Bleak outlook for blinkx
November 11, 2014
blinkx, the the London AIM-listed online video advertising company, has reported falling revenues and fell into a loss in the six months to the end of September. Shares were down 3 per cent in early trading.
blinkx’s revenues declined by 5 per cent to $106 million. The company also reported a loss before tax of $9.8 million compared with a profit of $10.7 million in the same period the year before. It still has $115 million cash left on its balance sheet, partly thanks to a placing last December.
blinkx makes money by using digital filters to place video and banner advertising alongside relevant videos.

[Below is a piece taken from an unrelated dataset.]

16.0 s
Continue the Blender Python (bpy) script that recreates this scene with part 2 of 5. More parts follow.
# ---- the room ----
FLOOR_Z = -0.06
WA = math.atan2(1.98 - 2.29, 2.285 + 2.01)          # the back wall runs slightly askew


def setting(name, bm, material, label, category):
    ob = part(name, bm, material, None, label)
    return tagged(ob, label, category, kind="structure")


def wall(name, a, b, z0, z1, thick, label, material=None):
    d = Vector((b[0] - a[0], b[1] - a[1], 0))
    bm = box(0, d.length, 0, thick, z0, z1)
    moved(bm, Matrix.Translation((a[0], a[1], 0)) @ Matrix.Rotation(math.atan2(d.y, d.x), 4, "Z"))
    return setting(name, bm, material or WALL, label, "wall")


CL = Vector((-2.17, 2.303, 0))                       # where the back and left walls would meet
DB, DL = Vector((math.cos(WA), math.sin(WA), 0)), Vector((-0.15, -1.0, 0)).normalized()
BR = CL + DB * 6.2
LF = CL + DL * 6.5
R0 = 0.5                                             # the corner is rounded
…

Once a high-flyer shares have fallen to just over a tenth of their January highs after Ben Edelman, an associate professor at Harvard University, wrote a critical blog post attacking the legitimacy of its traffic figures and raising questions about the group’s links to adware companies.

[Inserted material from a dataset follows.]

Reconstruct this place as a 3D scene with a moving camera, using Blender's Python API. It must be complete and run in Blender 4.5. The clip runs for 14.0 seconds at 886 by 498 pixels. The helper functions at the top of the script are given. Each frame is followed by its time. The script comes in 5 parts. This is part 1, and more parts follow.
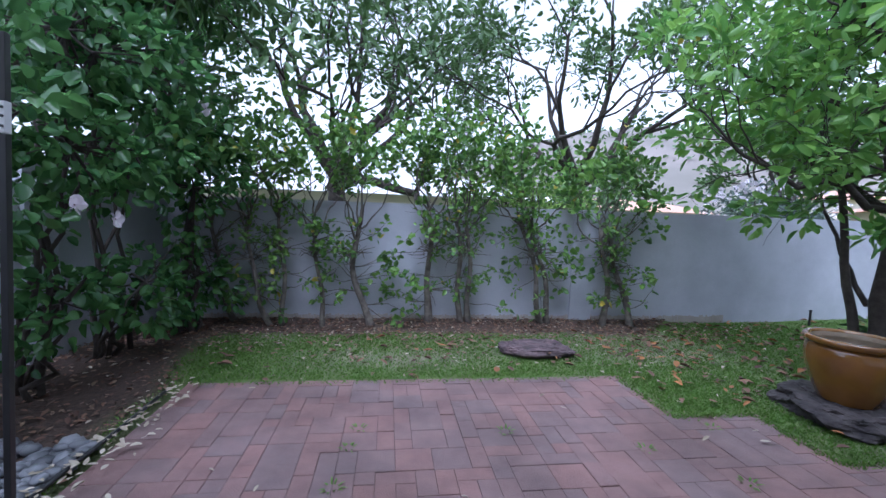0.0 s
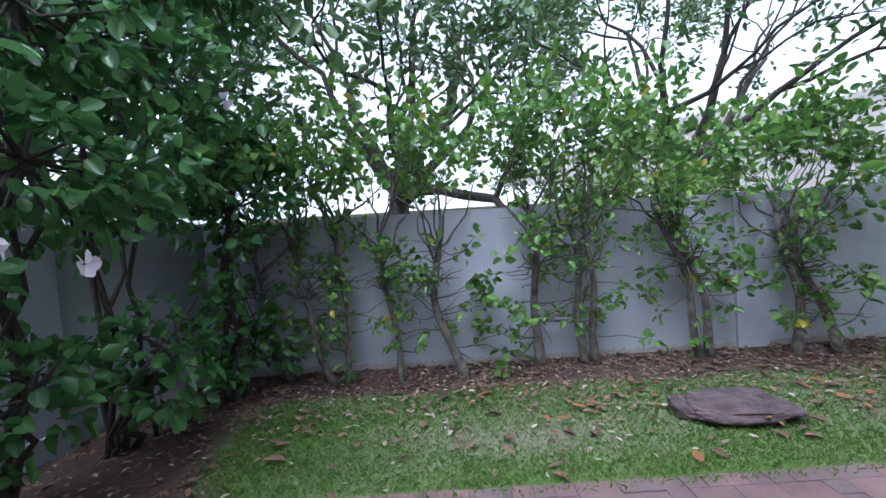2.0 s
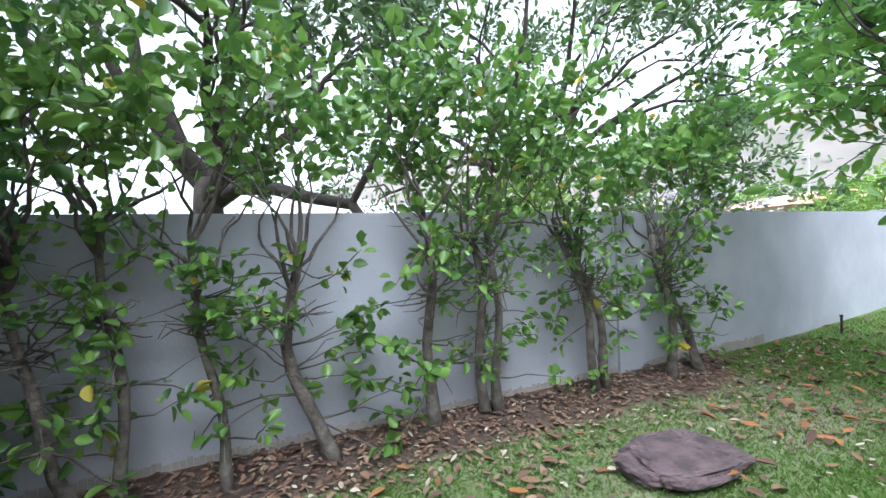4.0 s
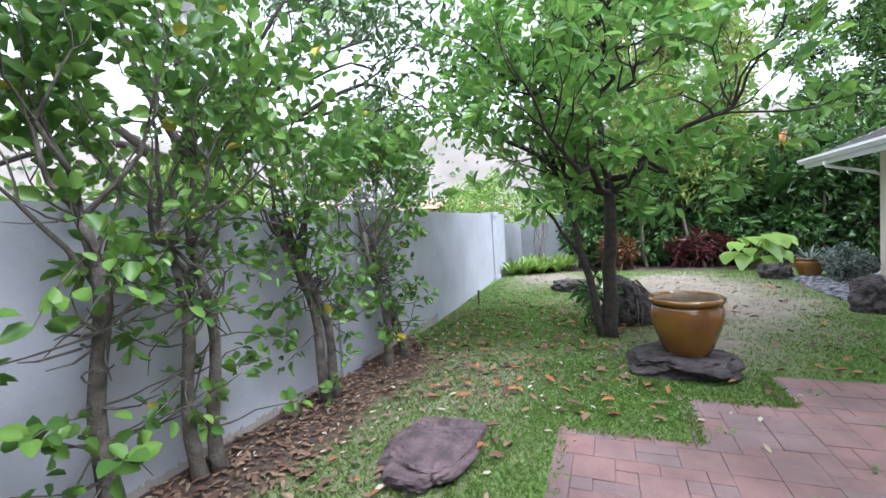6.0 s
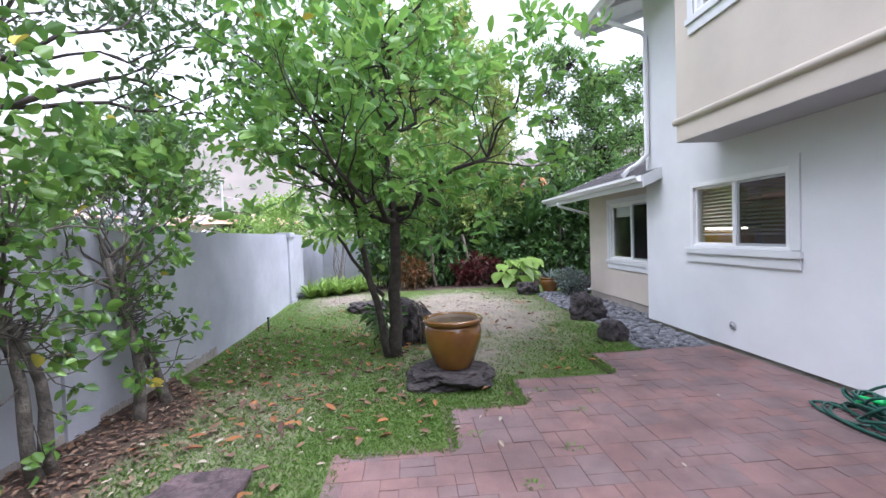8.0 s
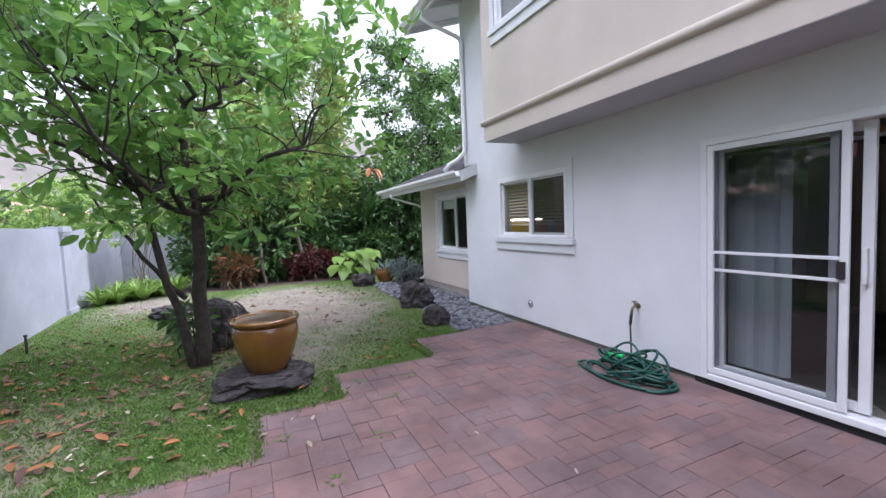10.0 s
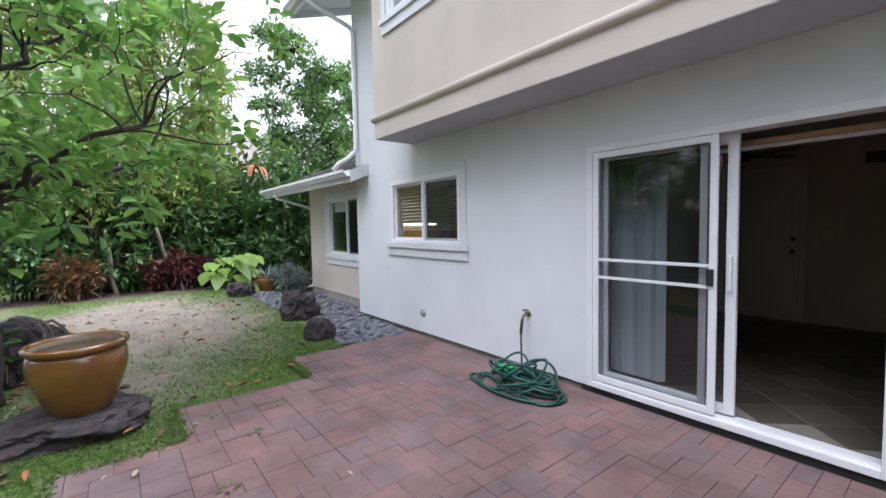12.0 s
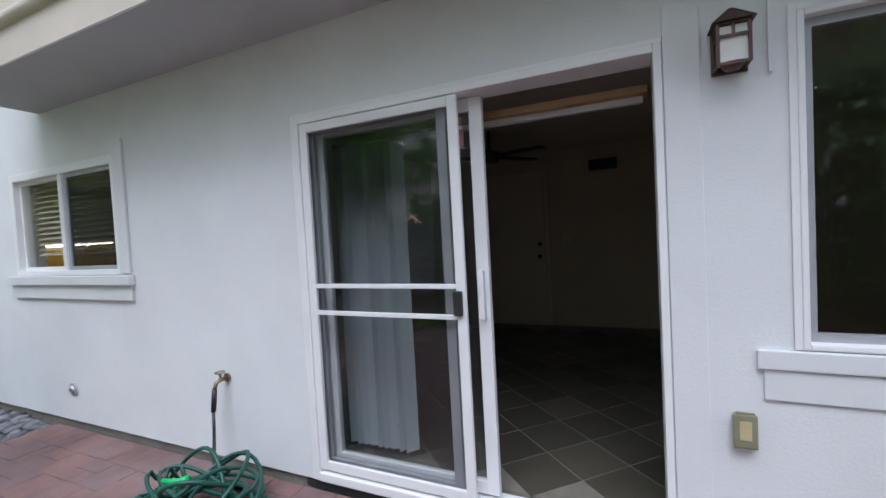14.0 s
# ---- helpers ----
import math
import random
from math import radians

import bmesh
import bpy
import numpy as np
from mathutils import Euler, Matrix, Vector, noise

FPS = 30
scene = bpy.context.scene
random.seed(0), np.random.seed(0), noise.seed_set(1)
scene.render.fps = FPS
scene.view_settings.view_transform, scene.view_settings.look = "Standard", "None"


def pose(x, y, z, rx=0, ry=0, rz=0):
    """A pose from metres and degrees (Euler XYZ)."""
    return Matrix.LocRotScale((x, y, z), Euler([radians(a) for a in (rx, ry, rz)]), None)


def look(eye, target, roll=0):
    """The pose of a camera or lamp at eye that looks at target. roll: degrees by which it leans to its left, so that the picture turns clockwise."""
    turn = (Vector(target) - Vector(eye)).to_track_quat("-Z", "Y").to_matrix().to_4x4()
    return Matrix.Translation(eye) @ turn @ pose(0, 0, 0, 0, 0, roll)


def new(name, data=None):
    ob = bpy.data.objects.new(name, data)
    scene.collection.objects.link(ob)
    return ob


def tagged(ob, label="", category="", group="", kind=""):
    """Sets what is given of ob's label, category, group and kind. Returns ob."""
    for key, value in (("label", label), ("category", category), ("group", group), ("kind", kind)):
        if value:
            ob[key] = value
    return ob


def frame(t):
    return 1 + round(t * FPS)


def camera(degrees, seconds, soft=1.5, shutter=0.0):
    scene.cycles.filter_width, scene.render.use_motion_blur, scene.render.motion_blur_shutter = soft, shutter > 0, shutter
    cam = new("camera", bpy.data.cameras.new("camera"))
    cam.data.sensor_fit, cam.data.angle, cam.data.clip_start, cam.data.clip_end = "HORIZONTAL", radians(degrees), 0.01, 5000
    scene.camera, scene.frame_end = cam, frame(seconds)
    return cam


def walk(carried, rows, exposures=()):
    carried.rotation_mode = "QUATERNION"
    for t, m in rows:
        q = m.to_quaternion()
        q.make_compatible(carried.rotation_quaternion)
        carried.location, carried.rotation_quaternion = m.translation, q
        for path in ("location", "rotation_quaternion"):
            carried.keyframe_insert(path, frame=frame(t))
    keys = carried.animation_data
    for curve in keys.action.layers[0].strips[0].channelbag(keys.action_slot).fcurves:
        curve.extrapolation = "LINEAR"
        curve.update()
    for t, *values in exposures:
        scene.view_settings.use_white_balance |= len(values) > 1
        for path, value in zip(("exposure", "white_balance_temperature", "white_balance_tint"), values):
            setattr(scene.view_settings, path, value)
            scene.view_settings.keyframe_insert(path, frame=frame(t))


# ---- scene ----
cam = camera(92.7, 14.0)
PATH = [
    (0, (-0.28, 0.053, 1.531), (-0.018, 2.03, 1.375), 2.0),
    (0.5, (-0.35, 0.443, 1.525), (-0.181, 2.432, 1.391), 1.1),
    (1, (-0.448, 0.817, 1.494), (-0.378, 2.813, 1.386), -1.1),
    (1.5, (-0.558, 1.178, 1.466), (-0.546, 3.176, 1.385), -2.6),
    (2, (-0.608, 1.55, 1.455), (-0.611, 3.548, 1.382), -3.7),
    (2.2, (-0.667, 1.701, 1.444), (-0.686, 3.7, 1.374), -3.3),
    (4.3, (-0.964, 3.062, 1.459), (0.112, 4.747, 1.404), -1.9),
    (4.5, (-0.949, 3.186, 1.47), (0.274, 4.765, 1.372), -1.7),
    (5, (-0.91, 3.338, 1.465), (0.594, 4.651, 1.339), -3.0),
    (5.5, (-0.918, 3.472, 1.456), (0.788, 4.507, 1.322), -3.1),
    (6, (-0.95, 3.53, 1.452), (0.91, 4.258, 1.346), -3.5),
    (6.5, (-0.962, 3.506, 1.457), (0.975, 3.998, 1.372), -3.6),
    (7, (-0.964, 3.448, 1.474), (1.013, 3.74, 1.409), -3.0),
    (7.5, (-0.953, 3.377, 1.514), (1.045, 3.444, 1.463), -1.9),
    (8, (-0.976, 3.29, 1.538), (1.018, 3.141, 1.474), -2.0),
    (8.5, (-0.999, 3.225, 1.539), (0.966, 2.863, 1.455), -1.5),
    (9, (-1.021, 3.164, 1.544), (0.891, 2.583, 1.448), -1.5),
    (9.2, (-1.021, 3.14, 1.538), (0.867, 2.486, 1.439), -1.5),
    (11.3, (-0.9, 2.747, 1.531), (0.795, 1.698, 1.364), -2.7),
    (11.5, (-0.85, 2.735, 1.521), (0.81, 1.63, 1.366), -2.1),
    (12, (-0.725, 2.655, 1.494), (0.846, 1.423, 1.378), -1.1),
    (12.5, (-0.633, 2.417, 1.495), (0.861, 1.091, 1.397), -1.7),
    (13, (-0.542, 2.052, 1.476), (0.831, 0.601, 1.384), -2.2),
    (13.4, (-0.453, 1.76, 1.455), (0.718, 0.141, 1.371), -2.8),
    (13.5, (-0.424, 1.68, 1.441), (0.68, 0.014, 1.358), -2.5),
    (14, (-0.345, 1.244, 1.428), (0.482, -0.575, 1.353), -3.1),
]
EXPOSURES = [(0.0, 1.46, 5000, 17), (2.2, 1.72, 5230, 14), (4.3, 2.14, 5600, 9), (6.5, 2.14, 5620, 15), (7.5, 2.13, 5680, 19), (9.2, 1.84, 5550, 22), (11.5, 1.93, 5760, 20), (14.0, 1.95, 5700, 15)]
walk(cam, [(t, look(eye, target, roll)) for t, eye, target, roll in PATH], EXPOSURES)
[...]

blinkx published a detailed rebuttal and complained to the Financial Conduct Authority about market manipulation.
The company’s troubles have been compounded by a broader consumer shift from desktop to mobile video, analysts said, as well as industry difficulties in measuring people audiences as opposed to online bots.

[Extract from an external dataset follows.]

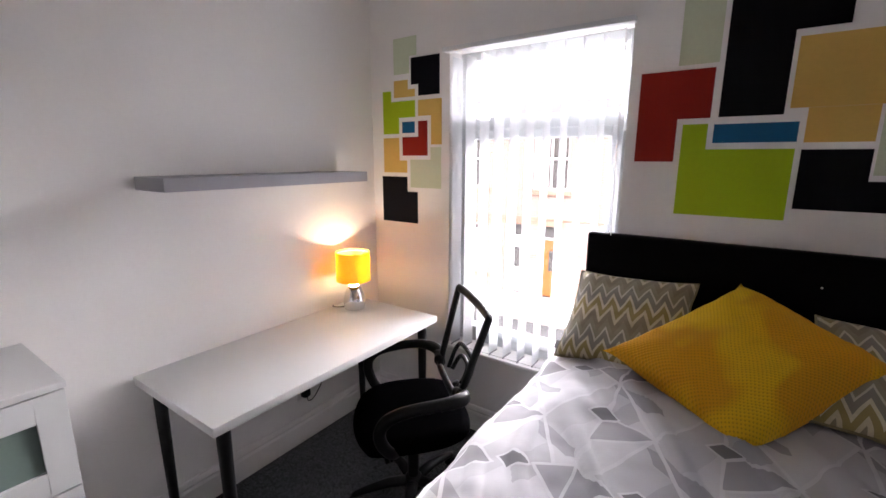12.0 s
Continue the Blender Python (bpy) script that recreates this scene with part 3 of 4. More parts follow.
def blind(x0, x1, turn, count, label):
    b = thing("vertical_blind", ((x0 + x1) / 2, 3.57, 2.11), label, "blind")
    part("head_rail", boxes((x0 - 0.015, x1 + 0.01, 3.55, 3.592, 2.104, 2.127), bevel=0.003), M["upvc"], b, placed=True, smooth="edges")
    at = b.matrix_basis.translation
    rnd = random.Random(4)

    def slat_mesh():
        bm = bmesh.new()
        k = 8
        for side in (-0.0006, 0.0006):
            rows = []
            for z in (0.505, 1.0, 1.5, 2.085):
                rows.append([bm.verts.new((-0.0445 + 0.089 * i / k, side + 0.006 * math.sin(math.pi * i / k), z - 2.11)) for i in range(k + 1)])
            for p, q in zip(rows, rows[1:]):
                for i in range(k):
                    bm.faces.new((p[i], p[i + 1], q[i + 1], q[i]))
        return bm

    first = weight = None
    for i in range(count):
        x = x0 + 0.03 + (x1 - x0 - 0.06) * i / (count - 1)
        m = Matrix.Translation((x - at.x, 3.632 - at.y, 0)) @ Matrix.Rotation(radians(turn + rnd.uniform(-2.5, 2.5)), 4, "Z")
        if first is None:
            s = first = part("slat", slat_mesh(), M["blind"], b, smooth=True)
            g = weight = part("weight", boxes((-0.042, 0.042, -0.002, 0.002, 0.49 - 2.11, 0.508 - 2.11)), M["piping_grey"], s, "grey bottom weight")
        else:
            s = new("slat", first.data)
            s.parent = b
            g = new("weight", weight.data)
            g.parent = s
        s.matrix_basis = m
    pts = smooth_curve([(x1 - 0.02, 3.55, 2.09), (x1 - 0.018, 3.548, 1.6), (x1 - 0.012, 3.549, 1.0), (x1 - 0.008, 3.55, 0.8)], 4)
    part("cord", tube(bmesh.new(), pts, 0.0015, 5), M["plastic_white"], b, placed=True)
    return b


blind(AX0, AX1, 88, 11, "white vertical slat blind turned open in the window")
blind(BX0, BX1, 46, 12, "white vertical slat blind partly turned in the window")


# ---- painted squares on the window wall ----
def painted(x0, x1, z0, z1, colour, cut=None, lift=0.002):
    """A painted rectangle on the window wall, with one corner cut away: cut = (side, end, width, height)."""
    bm = bmesh.new()
    y0, y1 = 3.6 - lift, 3.6
    if cut is None:
        box(bm, x0, x1, y0, y1, z0, z1)
    else:
        side, end, w, h = cut
        za, zb = (z0, z1 - h) if end == "top" else (z0 + h, z1)
        zc, zd = (z1 - h, z1) if end == "top" else (z0, z0 + h)
        box(bm, x0, x1, y0, y1, za, zb)
        if side == "left":
            box(bm, x0 + w, x1, y0, y1, zc, zd)
        else:
            box(bm, x0, x1 - w, y0, y1, zc, zd)
    names = {"pale": "pale green", "black": "black", "red": "brick red", "yellow": "ochre yellow", "blue": "blue", "green": "lime green"}
    ob = link_mesh("wall_square", bm, M["paint_" + colour], False)
    return tagged(ob, names[colour] + " painted square on the white window wall", "wall decoration", "painted squares")


# beside the headboard
painted(1.635, 1.77, 1.925, 2.28, "pale")
painted(1.788, 2.125, 1.726, 2.164, "black", ("right", "bottom", 0.14, 0.278))
painted(1.503, 1.762, 1.56, 1.908, "red", ("right", "bottom", 0.112, 0.165))
painted(2.0, 2.356, 1.746, 1.98, "yellow")
painted(2.052, 2.235, 1.628, 1.7455, "yellow")
painted(1.778, 2.033, 1.631, 1.700, "blue")
painted(1.672, 2.032, 1.351, 1.703, "green", ("right", "top", 0.274, 0.096))
painted(2.05, 2.345, 1.395, 1.604, "black", ("right", "top", 0.108, 0.106))
painted(2.246, 2.46, 1.518, 1.726, "pale")
# beside the desk
painted(0.177, 0.34, 2.036, 2.225, "pale", ("right", "bottom", 0.052, 0.09))
painted(0.301, 0.496, 1.912, 2.114, "black", ("left", "bottom", 0.051, 0.062))
painted(0.176, 0.327, 1.911, 2.003, "yellow", ("right", "top", 0.05, 0.052))
painted(0.2095, 0.328, 1.80, 1.8905, "green")
painted(0.089, 0.209, 1.711, 1.95, "green", ("right", "top", 0.056, 0.06))
painted(0.233, 0.324, 1.714, 1.776, "blue")
painted(0.233, 0.413, 1.587, 1.777, "red", ("left", "top", 0.116, 0.086))
painted(0.35, 0.51, 1.647, 1.889, "yellow", ("left", "bottom", 0.089, 0.157))
painted(0.087, 0.265, 1.489, 1.688, "yellow", ("right", "top", 0.057, 0.129))
painted(0.29, 0.506, 1.405, 1.632, "pale", ("left", "top", 0.145, 0.068))
painted(0.071, 0.341, 1.194, 1.465, "black", ("right", "top", 0.076, 0.086))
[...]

The company said that it expected similar results in the second half of the year as its investment in mobile continued, adding: “We are taking steps to reallocate resources to emerging channels, specifically around mobile video and automated trading.” Mobile accounted for 20 per cent of the company’s revenues, up from 1 per cent in the same period the year before.
Blinkx was spun out of Autonomy, the UK data analytics group bought by HP a deal now mired in litigation.